In October 2017, the Prime Minister published the findings from the Race Disparity Audit. A comprehensive audit of British society, with the outcomes from public services, and of pay and income for all individuals, broken down by their ethnicity.
This was the first audit of its kind, a world-leading development, looking at how your race affects your life.
And following on from the audit, my department has identified 20 ‘challenge areas’ across the country, where the employment gap is greatest.
We’re targeting these places with specialist support, trialling new interventions, including mentoring programmes.
By working with businesses we are connecting employers with potential candidates. Providing those individuals with one of the greatest assets a jobseeker can have – a mentor to advise and support them into work and through their career.
I recently sat in on one of DWP’s mentoring circle events. And I cannot overstate the importance of mentors, often from the same background as the mentee, as positive role models.
So our support for businesses that want to be more inclusive is comprehensive and growing.
As you all already appreciate, an inclusive employer is a more successful employer.
The challenge is about making inclusion a reality.
And I want employers to know our support is more than just words – it means practical assistance.

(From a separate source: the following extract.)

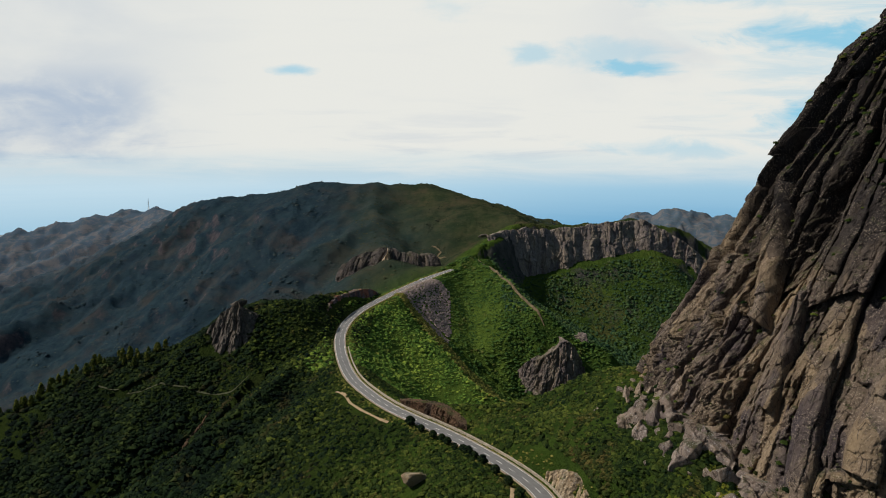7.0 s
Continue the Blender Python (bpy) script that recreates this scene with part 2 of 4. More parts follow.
def ground_material():
    """Scrub, grass, bare earth and rock by slope and by patches, with distance haze coloured into the far parts."""
    m, n, b, g = material("scrub_ground")
    p = g.outputs["Position"]
    nz = n.add("ShaderNodeSeparateXYZ", inputs={0: g.outputs["Normal"]}).outputs[2]
    y = n.add("ShaderNodeSeparateXYZ", inputs={0: p}).outputs[1]
    big, mid, small = n.noise(p, 0.006, 6.0, 0.6, 0.4), n.noise(p, 0.03, 6.0, 0.65), n.noise(p, 0.16, 8.0, 0.7)
    t = n.math("ADD", n.math("MULTIPLY", big, 0.4), n.math("ADD", n.math("MULTIPLY", mid, 0.35), n.math("MULTIPLY", small, 0.35)))
    c = n.mix(n.step(t, 0.42, 0.58), (0.014, 0.028, 0.009), (0.038, 0.066, 0.013))
    c = n.mix(n.step(t, 0.56, 0.70), c, (0.060, 0.085, 0.016))
    c = n.mix(n.math("MULTIPLY", n.step(n.noise(p, 0.012, 6.0, 0.65), 0.54, 0.66), 0.5), c, (0.07, 0.055, 0.025))
    x = n.add("ShaderNodeSeparateXYZ", inputs={0: p}).outputs[0]
    # heath ground in the west, its colour darkened to stand for cloud shade
    heath = n.math("MULTIPLY", n.step(x, -15.0, -70.0), n.step(y, 640.0, 560.0))
    c = n.mix(n.math("MULTIPLY", heath, 0.85), c, n.mix(n.step(t, 0.42, 0.64), (0.006, 0.010, 0.005), (0.020, 0.030, 0.009)))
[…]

From supporting staff with disabilities, to helping employers retain older workers, and take on those from ethnic minority backgrounds.
So, let me close by saying that this government is absolutely committed to building a more inclusive society.
And as Minister for Employment I am personally committed to working with, and supporting, inclusive employers.
My door is always open to good, innovative ideas to increase inclusion in the workforce.
Thank you for everything you do to support inclusion and diversity. Let’s continue to work together and drive forward positive change. Which is good for people, good for businesses. And transformative for society as a whole.